Data extract.

+ + + + + + +

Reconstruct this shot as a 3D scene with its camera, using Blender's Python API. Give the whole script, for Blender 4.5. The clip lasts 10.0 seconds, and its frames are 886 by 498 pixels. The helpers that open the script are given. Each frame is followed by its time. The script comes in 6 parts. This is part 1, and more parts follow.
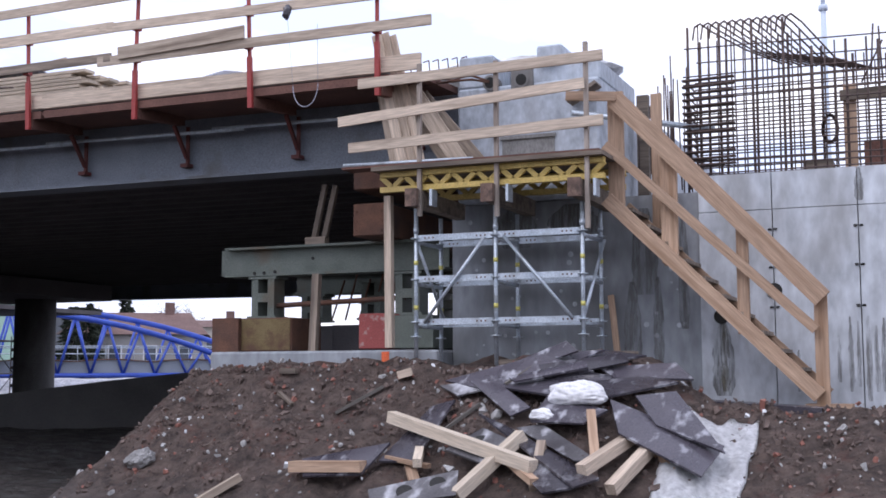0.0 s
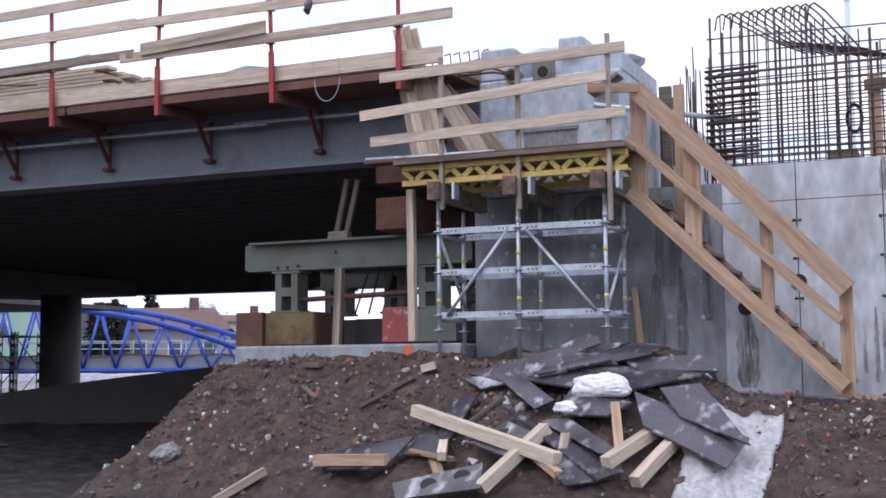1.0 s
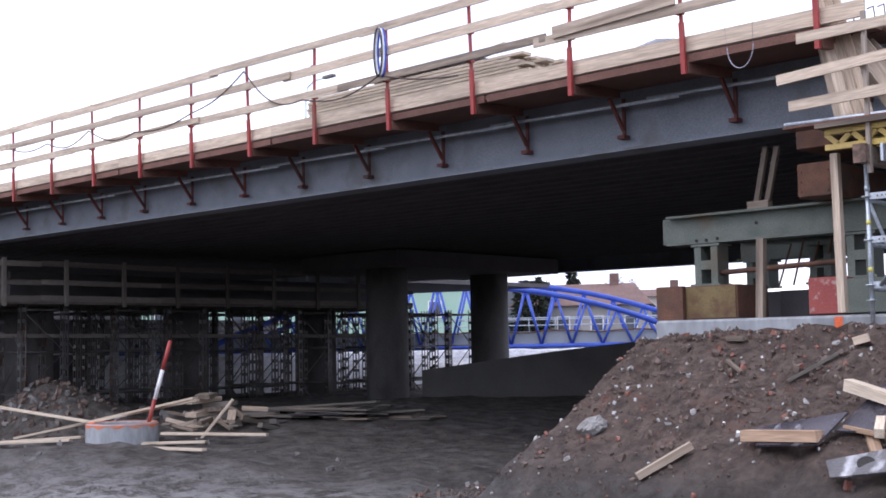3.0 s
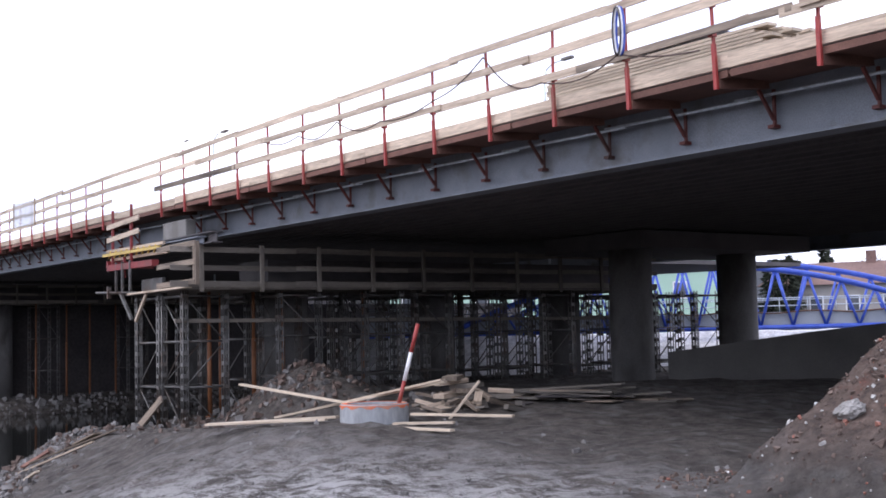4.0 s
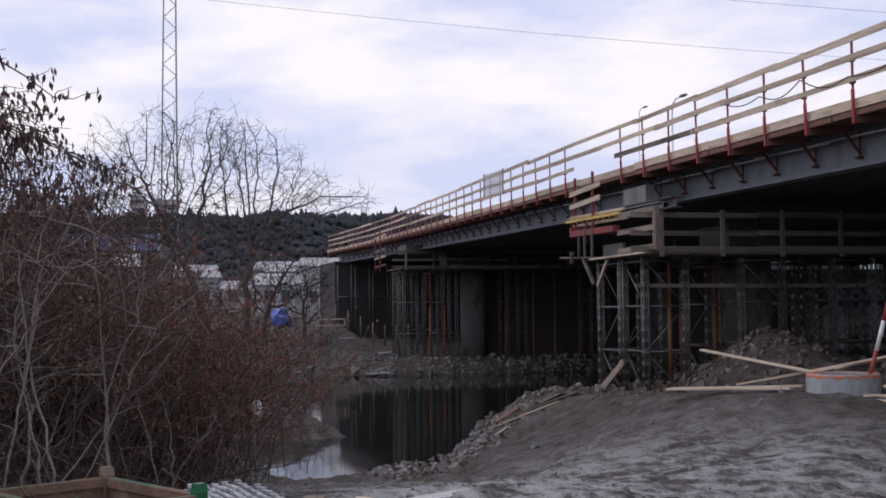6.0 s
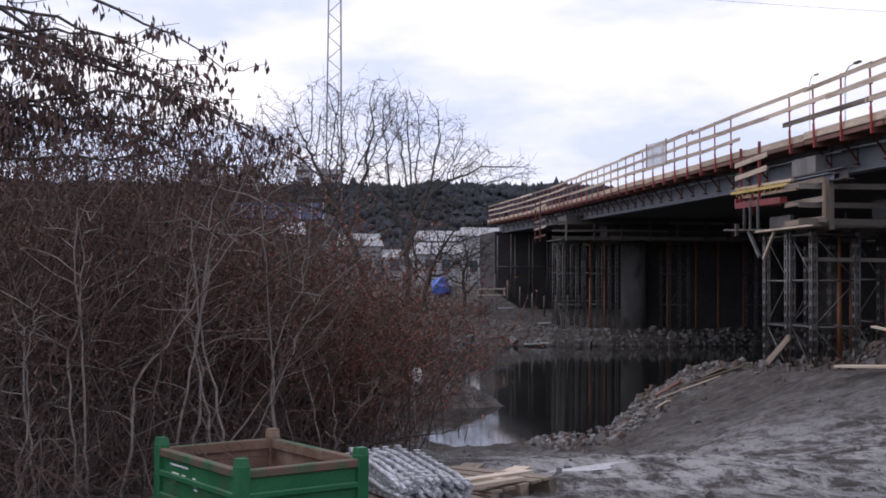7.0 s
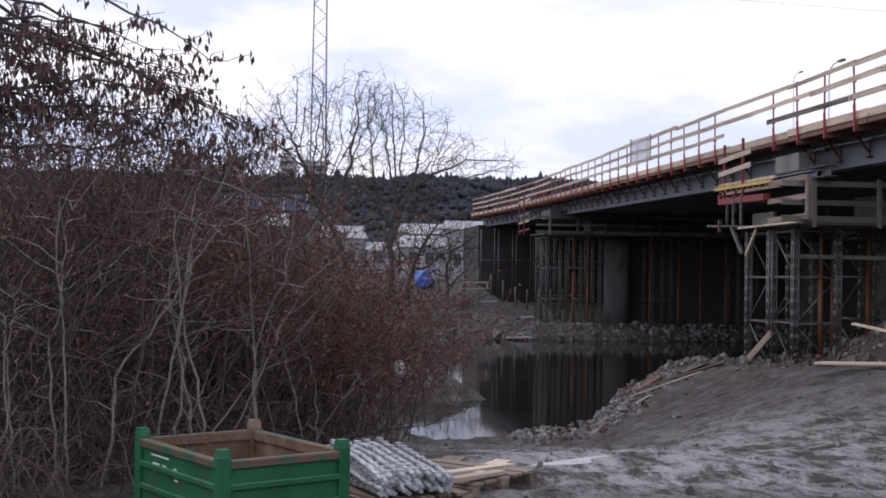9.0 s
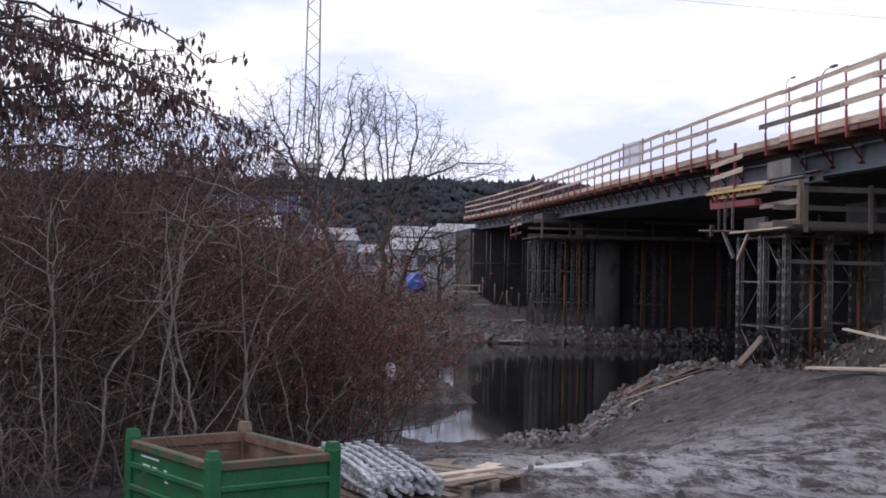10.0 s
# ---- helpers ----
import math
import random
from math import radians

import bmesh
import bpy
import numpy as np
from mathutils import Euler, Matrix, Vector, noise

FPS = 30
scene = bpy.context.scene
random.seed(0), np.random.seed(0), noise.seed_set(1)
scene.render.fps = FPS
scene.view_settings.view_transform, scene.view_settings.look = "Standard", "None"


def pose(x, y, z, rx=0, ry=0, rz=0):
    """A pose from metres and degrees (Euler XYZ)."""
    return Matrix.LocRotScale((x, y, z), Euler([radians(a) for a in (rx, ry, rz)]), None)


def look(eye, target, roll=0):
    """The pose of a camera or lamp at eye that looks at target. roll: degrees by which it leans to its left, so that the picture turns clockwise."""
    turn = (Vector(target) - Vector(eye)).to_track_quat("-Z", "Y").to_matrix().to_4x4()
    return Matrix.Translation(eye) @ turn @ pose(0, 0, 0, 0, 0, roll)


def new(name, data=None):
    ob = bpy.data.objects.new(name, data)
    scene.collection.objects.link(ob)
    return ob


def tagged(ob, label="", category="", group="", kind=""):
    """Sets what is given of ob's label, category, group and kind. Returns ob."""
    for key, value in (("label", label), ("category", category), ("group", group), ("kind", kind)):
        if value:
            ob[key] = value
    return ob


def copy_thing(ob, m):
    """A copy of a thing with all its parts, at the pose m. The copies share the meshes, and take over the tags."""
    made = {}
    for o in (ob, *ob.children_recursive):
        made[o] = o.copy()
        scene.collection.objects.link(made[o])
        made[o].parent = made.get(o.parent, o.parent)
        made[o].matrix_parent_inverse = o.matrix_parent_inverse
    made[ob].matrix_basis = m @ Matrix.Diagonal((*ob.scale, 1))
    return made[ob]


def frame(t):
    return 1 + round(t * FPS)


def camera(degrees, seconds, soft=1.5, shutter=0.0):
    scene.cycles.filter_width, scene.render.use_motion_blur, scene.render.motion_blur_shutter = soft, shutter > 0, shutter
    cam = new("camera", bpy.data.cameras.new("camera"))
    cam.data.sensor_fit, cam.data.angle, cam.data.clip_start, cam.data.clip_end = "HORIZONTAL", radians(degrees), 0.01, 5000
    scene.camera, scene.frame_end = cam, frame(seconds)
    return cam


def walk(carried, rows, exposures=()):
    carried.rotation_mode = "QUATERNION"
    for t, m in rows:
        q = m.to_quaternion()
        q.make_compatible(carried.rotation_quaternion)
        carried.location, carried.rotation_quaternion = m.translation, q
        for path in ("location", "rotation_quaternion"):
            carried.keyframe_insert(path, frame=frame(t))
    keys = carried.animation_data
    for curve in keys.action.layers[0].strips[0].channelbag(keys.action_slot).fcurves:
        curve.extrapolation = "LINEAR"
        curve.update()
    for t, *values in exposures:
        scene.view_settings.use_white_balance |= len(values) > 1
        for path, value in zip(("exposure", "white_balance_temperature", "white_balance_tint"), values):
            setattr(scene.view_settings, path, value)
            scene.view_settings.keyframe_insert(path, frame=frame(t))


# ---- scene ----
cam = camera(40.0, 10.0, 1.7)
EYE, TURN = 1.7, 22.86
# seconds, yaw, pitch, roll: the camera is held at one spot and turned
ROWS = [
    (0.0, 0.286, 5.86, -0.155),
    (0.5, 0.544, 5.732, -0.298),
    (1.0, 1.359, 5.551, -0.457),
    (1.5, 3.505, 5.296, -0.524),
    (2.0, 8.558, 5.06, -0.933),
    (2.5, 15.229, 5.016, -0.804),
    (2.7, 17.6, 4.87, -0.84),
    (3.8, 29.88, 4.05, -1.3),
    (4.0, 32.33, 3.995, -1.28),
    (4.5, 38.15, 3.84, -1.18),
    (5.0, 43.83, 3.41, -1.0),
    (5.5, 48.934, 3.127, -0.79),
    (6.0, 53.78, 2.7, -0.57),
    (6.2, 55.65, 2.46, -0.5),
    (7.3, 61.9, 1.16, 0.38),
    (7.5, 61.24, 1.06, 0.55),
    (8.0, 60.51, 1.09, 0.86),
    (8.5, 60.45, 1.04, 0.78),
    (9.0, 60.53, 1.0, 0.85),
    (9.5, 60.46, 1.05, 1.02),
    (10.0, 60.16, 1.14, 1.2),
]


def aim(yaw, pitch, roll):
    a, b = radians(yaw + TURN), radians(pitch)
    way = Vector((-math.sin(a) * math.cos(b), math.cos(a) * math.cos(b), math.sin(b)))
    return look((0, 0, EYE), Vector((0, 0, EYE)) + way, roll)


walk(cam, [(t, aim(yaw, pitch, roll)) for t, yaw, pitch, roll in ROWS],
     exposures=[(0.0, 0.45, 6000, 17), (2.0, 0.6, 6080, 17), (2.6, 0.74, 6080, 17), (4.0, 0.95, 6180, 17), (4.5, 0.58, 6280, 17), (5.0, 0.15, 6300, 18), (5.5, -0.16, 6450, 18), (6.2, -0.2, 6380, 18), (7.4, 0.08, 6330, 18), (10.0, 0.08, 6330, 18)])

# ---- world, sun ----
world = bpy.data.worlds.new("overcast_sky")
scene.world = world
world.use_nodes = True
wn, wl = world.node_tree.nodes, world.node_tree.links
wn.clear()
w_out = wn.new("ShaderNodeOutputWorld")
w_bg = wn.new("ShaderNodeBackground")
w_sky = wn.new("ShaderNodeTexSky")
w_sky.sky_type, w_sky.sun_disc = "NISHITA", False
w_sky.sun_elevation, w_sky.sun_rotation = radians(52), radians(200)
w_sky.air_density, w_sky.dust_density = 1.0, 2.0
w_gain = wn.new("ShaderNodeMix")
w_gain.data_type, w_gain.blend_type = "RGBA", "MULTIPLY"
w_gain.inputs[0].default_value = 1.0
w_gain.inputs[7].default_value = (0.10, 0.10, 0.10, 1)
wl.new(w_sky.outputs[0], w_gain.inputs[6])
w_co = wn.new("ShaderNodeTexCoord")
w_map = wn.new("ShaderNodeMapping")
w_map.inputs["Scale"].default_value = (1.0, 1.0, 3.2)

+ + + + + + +

Aim.
Copy exactly, and only, the lines from the one containing "scene.render.fps = FPS" through the one containing "for path in".

Exercise solution.
scene.render.fps = FPS
scene.view_settings.view_transform, scene.view_settings.look = "Standard", "None"


def pose(x, y, z, rx=0, ry=0, rz=0):
    """A pose from metres and degrees (Euler XYZ)."""
    return Matrix.LocRotScale((x, y, z), Euler([radians(a) for a in (rx, ry, rz)]), None)


def look(eye, target, roll=0):
    """The pose of a camera or lamp at eye that looks at target. roll: degrees by which it leans to its left, so that the picture turns clockwise."""
    turn = (Vector(target) - Vector(eye)).to_track_quat("-Z", "Y").to_matrix().to_4x4()
    return Matrix.Translation(eye) @ turn @ pose(0, 0, 0, 0, 0, roll)


def new(name, data=None):
    ob = bpy.data.objects.new(name, data)
    scene.collection.objects.link(ob)
    return ob


def tagged(ob, label="", category="", group="", kind=""):
    """Sets what is given of ob's label, category, group and kind. Returns ob."""
    for key, value in (("label", label), ("category", category), ("group", group), ("kind", kind)):
        if value:
            ob[key] = value
    return ob


def copy_thing(ob, m):
    """A copy of a thing with all its parts, at the pose m. The copies share the meshes, and take over the tags."""
    made = {}
    for o in (ob, *ob.children_recursive):
        made[o] = o.copy()
        scene.collection.objects.link(made[o])
        made[o].parent = made.get(o.parent, o.parent)
        made[o].matrix_parent_inverse = o.matrix_parent_inverse
    made[ob].matrix_basis = m @ Matrix.Diagonal((*ob.scale, 1))
    return made[ob]


def frame(t):
    return 1 + round(t * FPS)


def camera(degrees, seconds, soft=1.5, shutter=0.0):
    scene.cycles.filter_width, scene.render.use_motion_blur, scene.render.motion_blur_shutter = soft, shutter > 0, shutter
    cam = new("camera", bpy.data.cameras.new("camera"))
    cam.data.sensor_fit, cam.data.angle, cam.data.clip_start, cam.data.clip_end = "HORIZONTAL", radians(degrees), 0.01, 5000
    scene.camera, scene.frame_end = cam, frame(seconds)
    return cam


def walk(carried, rows, exposures=()):
    carried.rotation_mode = "QUATERNION"
    for t, m in rows:
        q = m.to_quaternion()
        q.make_compatible(carried.rotation_quaternion)
        carried.location, carried.rotation_quaternion = m.translation, q
        for path in ("location", "rotation_quaternion"):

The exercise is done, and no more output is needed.